As we headed to the car, my buddy's girlfriend turned to me and said, "You're not going to bring that stinky thing in here, are you?" I quickly checked my fly, but she was talking about my cigar.

In stock car racing, there's a driver called Dick Trickle. (I ask you, is there any better time in history to write a humor column?) True, he has no control over the last name. But he could have done something about the first name. I'm thinking the name Dick Trickle is a date-breaker.

Yes, I've been circumcised. Well, the attempt was made, anyway. It's like the doctor gave up halfway through the process. Now every time I have sex, it needs to start with the talk. "Do you have any issues with cobras? Are hoodies scary to you?"

I'll never commit suicide. Why should I shoot myself? That's what the cops are for.

I think the things parents tell children affect them the rest of their lives. My mother used to tell me, "Your mouth will get you into trouble," and, "If you don't apply yourself, you'll never amount to anything," and the one I really hated, "You're a lousy lay, just like your father."

In general, job interviews suck. Here's the question I hate the most:

Question: "Where do you see yourself in the next five years?

Answer: "If I'm still here, I see myself on the roof of that tall building outside your window, pumping your sorry skull full of lead."

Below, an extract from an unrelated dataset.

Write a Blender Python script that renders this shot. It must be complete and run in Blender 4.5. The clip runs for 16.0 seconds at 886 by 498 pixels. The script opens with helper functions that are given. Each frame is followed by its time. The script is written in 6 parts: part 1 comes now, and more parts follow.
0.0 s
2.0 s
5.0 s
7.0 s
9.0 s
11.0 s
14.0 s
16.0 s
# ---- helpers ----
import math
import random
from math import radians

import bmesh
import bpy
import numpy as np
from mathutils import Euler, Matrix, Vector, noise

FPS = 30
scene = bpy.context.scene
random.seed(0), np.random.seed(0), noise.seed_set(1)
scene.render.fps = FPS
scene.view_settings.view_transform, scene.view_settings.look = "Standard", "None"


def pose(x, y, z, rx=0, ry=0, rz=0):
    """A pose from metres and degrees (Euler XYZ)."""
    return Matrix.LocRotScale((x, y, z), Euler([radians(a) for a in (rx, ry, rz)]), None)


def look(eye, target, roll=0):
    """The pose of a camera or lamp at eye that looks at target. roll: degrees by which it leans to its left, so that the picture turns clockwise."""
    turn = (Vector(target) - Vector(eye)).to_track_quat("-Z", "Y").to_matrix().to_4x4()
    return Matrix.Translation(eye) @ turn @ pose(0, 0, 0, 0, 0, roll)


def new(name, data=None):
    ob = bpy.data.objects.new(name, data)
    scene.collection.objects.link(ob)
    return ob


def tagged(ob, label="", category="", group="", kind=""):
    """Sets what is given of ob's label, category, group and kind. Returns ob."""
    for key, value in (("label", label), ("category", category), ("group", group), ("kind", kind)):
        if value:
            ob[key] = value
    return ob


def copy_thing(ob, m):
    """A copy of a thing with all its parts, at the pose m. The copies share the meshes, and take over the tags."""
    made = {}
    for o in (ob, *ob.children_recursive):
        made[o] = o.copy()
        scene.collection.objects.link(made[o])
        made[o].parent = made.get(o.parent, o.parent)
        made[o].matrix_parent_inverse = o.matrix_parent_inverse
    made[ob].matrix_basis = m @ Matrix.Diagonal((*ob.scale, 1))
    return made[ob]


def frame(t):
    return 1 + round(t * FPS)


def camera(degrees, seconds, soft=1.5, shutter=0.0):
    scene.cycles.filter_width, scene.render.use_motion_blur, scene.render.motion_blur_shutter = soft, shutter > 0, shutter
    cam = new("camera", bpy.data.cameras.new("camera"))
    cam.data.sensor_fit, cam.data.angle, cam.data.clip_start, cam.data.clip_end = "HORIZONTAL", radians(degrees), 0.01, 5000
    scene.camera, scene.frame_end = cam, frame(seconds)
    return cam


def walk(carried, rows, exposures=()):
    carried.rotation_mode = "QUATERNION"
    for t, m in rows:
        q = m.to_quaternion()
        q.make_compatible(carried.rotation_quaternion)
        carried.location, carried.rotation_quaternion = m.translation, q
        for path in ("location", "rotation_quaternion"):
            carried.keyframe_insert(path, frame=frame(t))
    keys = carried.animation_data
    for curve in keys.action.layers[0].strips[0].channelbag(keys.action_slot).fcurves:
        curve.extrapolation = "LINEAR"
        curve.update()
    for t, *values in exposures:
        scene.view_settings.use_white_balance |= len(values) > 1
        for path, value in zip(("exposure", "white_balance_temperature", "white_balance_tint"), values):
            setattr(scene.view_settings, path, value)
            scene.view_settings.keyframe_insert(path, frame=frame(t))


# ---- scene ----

God forbid they ever create a pill to increase penis size. The line at the doctor's office will make the million-man march look like a block party.

I am not gay. That was a nasty rumor started by that guy in California who sucked my cock.

If ABC really wants to shock viewers of Monday Night Football, they could do a lot better than Dennis Miller. Here's my idea: Let's bring back O.J.

If we can't have separation of church and state, could we at least have separation of church and sports?